INSTRUCTION
Output exactly the lines that run from the line containing "ob = bpy.data.objects.new(name, data)" through the line containing "what is given", with both ends included.

Begin

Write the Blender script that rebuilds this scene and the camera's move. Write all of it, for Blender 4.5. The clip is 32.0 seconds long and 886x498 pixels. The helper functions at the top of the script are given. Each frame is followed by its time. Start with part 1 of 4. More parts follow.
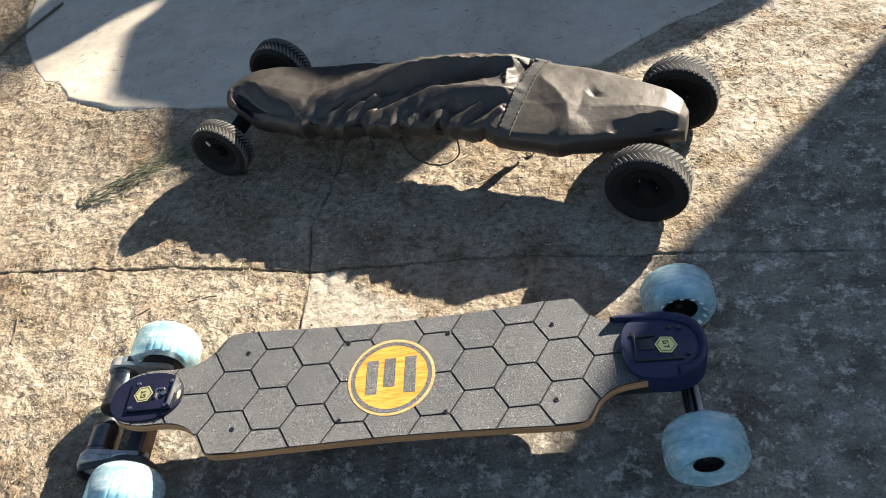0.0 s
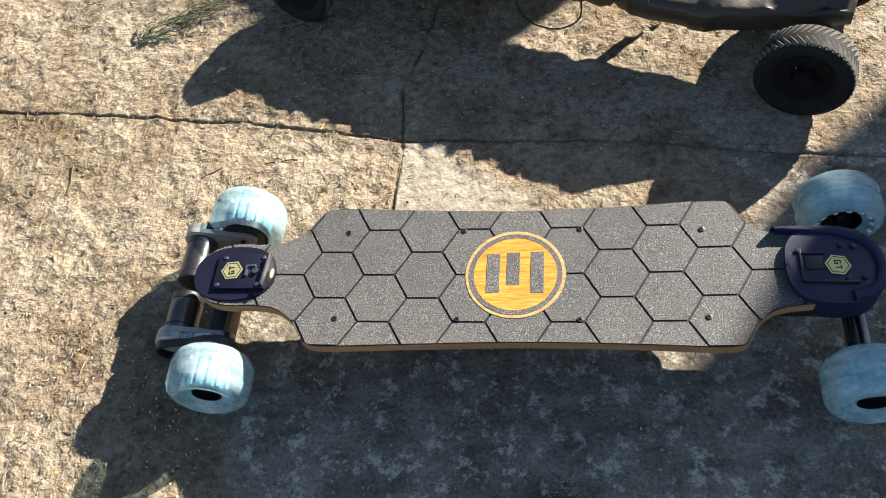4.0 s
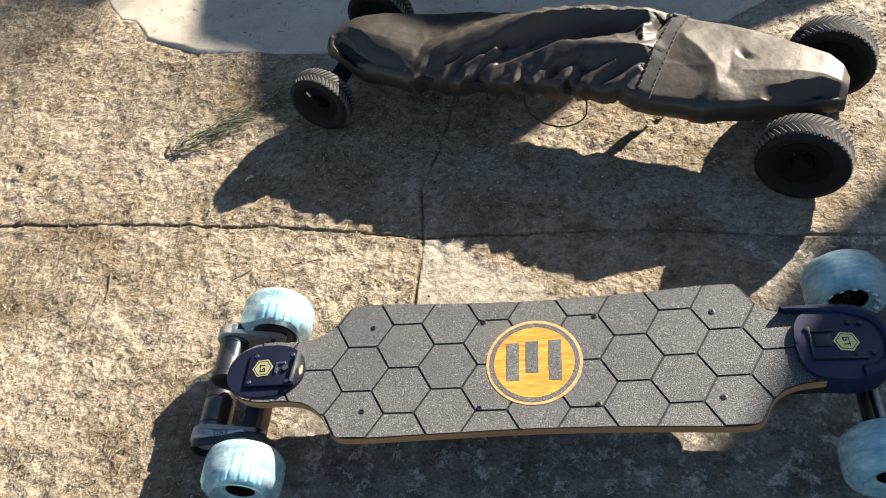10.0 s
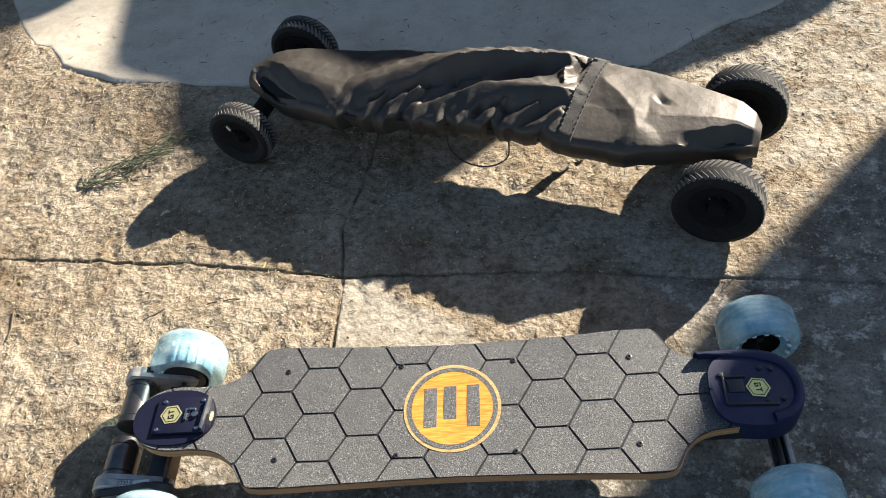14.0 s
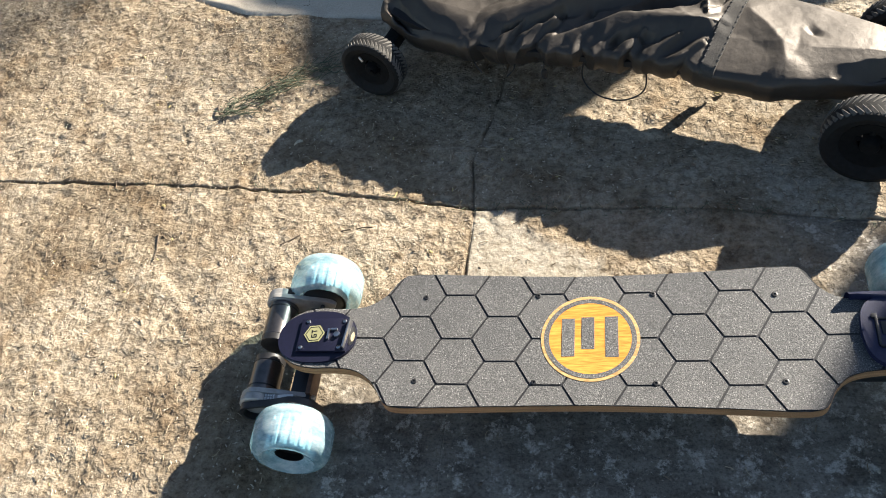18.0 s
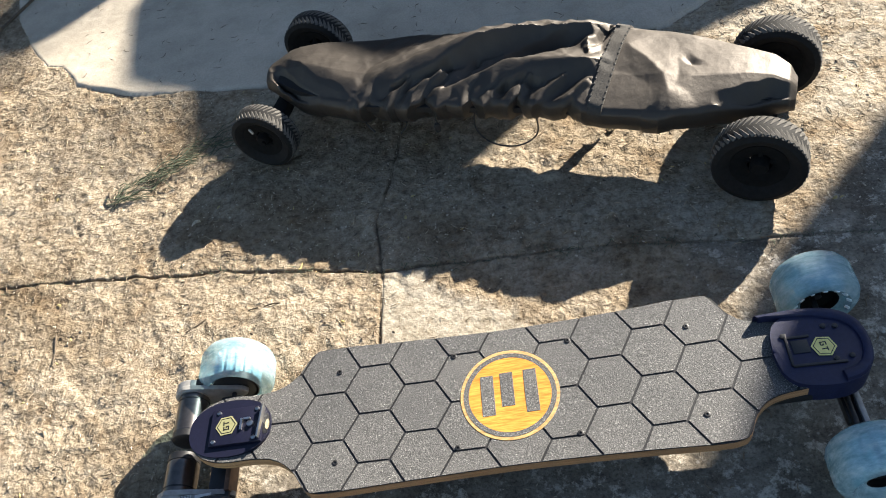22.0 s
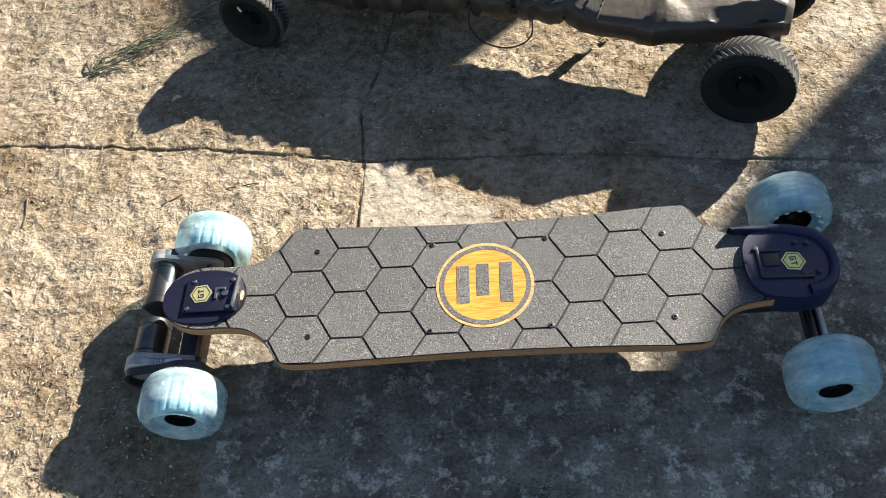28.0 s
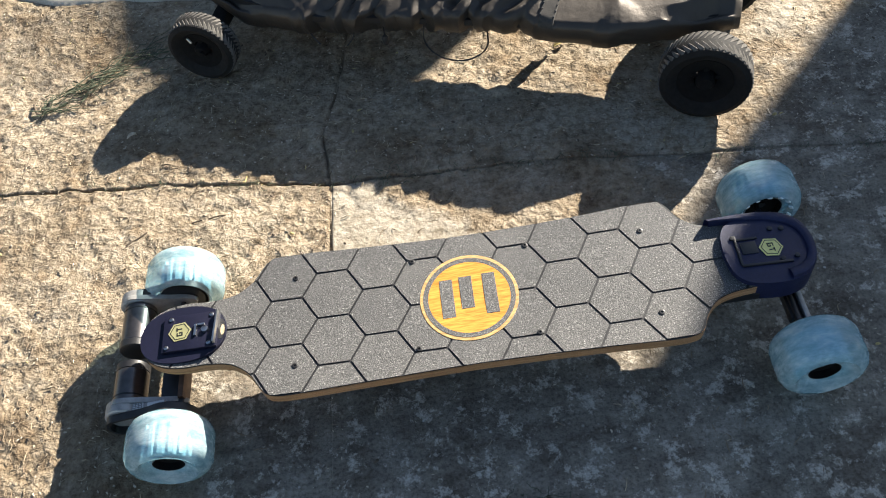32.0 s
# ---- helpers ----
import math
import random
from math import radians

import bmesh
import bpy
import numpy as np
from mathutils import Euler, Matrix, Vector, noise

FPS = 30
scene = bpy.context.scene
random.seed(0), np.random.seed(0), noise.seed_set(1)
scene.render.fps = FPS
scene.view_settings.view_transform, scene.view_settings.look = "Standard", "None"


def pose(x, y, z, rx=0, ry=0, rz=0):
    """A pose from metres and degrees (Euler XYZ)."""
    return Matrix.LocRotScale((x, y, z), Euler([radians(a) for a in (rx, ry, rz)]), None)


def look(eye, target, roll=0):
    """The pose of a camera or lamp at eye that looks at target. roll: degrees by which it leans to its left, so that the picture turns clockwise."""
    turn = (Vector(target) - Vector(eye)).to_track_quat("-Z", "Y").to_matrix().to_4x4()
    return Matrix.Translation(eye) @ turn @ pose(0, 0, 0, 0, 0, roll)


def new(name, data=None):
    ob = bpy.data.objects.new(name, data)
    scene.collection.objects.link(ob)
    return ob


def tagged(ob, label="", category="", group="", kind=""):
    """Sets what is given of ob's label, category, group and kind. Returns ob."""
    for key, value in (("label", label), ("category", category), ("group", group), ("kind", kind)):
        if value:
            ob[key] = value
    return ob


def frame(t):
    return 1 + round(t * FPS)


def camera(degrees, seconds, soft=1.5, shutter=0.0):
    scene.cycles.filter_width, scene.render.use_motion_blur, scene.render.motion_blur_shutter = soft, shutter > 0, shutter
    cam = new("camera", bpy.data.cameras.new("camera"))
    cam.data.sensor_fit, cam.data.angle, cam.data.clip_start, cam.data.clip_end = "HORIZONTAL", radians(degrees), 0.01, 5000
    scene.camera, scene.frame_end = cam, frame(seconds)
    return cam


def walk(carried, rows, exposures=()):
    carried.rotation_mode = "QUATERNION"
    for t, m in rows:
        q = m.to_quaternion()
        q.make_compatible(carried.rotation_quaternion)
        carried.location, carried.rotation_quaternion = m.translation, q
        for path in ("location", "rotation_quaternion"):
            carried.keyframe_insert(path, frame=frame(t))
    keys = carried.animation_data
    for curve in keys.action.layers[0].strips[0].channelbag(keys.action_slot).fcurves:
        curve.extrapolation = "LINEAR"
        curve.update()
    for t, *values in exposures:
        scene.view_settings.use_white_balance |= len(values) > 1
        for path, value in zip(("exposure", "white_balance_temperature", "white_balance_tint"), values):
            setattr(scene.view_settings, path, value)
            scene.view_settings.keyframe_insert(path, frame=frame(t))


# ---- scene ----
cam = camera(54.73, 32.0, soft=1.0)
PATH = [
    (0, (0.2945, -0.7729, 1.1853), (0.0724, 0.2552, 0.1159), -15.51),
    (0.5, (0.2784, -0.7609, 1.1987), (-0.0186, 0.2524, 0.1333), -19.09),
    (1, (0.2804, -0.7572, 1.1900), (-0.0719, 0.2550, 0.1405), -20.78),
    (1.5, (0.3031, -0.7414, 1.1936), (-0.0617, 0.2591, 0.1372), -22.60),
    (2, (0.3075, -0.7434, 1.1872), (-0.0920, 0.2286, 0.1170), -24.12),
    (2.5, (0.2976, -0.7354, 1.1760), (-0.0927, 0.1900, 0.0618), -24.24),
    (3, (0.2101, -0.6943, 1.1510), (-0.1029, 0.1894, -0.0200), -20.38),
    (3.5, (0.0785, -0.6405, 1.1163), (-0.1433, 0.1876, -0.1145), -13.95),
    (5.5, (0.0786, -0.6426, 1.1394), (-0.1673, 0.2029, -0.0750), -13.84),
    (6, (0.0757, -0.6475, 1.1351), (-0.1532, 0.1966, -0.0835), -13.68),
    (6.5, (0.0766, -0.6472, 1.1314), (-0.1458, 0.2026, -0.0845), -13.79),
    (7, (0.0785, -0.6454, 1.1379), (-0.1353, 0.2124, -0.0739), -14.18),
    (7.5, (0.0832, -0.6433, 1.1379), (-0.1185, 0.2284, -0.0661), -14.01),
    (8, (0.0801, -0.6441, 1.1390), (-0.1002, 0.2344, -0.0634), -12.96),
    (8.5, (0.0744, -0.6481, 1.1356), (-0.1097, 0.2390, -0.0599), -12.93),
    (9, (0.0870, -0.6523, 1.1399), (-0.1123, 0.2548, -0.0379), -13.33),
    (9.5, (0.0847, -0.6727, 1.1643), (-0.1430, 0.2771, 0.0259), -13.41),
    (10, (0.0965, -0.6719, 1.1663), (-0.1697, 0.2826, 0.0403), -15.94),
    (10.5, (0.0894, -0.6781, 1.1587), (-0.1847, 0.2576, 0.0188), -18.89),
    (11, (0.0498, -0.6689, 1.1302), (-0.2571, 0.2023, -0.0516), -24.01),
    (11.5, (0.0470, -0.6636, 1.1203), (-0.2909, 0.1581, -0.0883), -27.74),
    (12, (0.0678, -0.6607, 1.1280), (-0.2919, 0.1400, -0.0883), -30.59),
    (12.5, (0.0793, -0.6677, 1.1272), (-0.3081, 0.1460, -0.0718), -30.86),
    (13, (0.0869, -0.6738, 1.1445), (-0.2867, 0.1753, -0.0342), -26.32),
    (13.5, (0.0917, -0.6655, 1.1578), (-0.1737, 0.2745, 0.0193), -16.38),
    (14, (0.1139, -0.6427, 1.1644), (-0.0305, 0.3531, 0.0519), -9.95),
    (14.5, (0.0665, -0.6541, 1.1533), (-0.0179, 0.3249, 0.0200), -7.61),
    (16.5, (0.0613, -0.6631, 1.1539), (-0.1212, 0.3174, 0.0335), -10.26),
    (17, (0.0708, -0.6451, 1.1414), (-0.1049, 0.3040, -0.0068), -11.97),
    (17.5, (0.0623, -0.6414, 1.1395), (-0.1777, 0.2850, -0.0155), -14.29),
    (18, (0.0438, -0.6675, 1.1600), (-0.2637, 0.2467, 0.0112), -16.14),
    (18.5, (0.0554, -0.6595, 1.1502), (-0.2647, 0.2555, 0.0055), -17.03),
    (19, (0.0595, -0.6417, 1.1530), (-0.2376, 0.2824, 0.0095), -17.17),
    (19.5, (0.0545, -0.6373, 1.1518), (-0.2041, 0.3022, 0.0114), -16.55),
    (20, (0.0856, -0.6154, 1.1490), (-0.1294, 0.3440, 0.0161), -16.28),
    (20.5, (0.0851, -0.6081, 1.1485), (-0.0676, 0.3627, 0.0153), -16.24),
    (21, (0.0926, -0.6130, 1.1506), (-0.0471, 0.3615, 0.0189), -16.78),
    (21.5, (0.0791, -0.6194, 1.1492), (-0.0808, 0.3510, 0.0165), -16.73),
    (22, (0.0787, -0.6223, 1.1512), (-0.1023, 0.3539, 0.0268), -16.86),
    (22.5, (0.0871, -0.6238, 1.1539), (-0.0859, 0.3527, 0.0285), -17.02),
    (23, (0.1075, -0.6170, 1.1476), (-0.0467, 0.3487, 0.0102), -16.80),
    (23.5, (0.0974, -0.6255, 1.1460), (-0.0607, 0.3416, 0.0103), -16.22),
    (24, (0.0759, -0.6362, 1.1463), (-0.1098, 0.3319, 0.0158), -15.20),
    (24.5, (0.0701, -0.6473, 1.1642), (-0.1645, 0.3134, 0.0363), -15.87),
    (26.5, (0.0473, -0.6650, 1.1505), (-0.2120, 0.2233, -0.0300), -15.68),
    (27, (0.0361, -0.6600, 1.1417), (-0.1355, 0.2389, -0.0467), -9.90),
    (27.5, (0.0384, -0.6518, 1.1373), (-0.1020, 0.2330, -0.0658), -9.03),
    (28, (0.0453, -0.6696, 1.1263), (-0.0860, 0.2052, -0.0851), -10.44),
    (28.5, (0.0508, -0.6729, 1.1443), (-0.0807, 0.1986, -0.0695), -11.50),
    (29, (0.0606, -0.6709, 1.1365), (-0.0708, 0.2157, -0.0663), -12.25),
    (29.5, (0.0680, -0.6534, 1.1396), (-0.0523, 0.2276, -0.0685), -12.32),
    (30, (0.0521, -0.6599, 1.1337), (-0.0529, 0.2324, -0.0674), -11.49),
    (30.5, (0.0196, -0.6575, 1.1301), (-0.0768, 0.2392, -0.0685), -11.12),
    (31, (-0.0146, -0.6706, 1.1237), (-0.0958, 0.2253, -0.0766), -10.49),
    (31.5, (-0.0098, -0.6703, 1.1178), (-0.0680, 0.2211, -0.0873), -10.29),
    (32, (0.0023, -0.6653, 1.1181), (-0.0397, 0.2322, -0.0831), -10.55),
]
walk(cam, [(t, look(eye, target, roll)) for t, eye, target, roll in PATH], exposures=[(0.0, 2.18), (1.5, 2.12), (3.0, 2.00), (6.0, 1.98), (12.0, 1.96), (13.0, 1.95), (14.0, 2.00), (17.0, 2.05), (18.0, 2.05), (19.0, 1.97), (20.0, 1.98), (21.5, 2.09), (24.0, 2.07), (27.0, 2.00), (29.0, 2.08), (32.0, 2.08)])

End

FULL RESPONSE
    ob = bpy.data.objects.new(name, data)
    scene.collection.objects.link(ob)
    return ob


def tagged(ob, label="", category="", group="", kind=""):
    """Sets what is given of ob's label, category, group and kind. Returns ob."""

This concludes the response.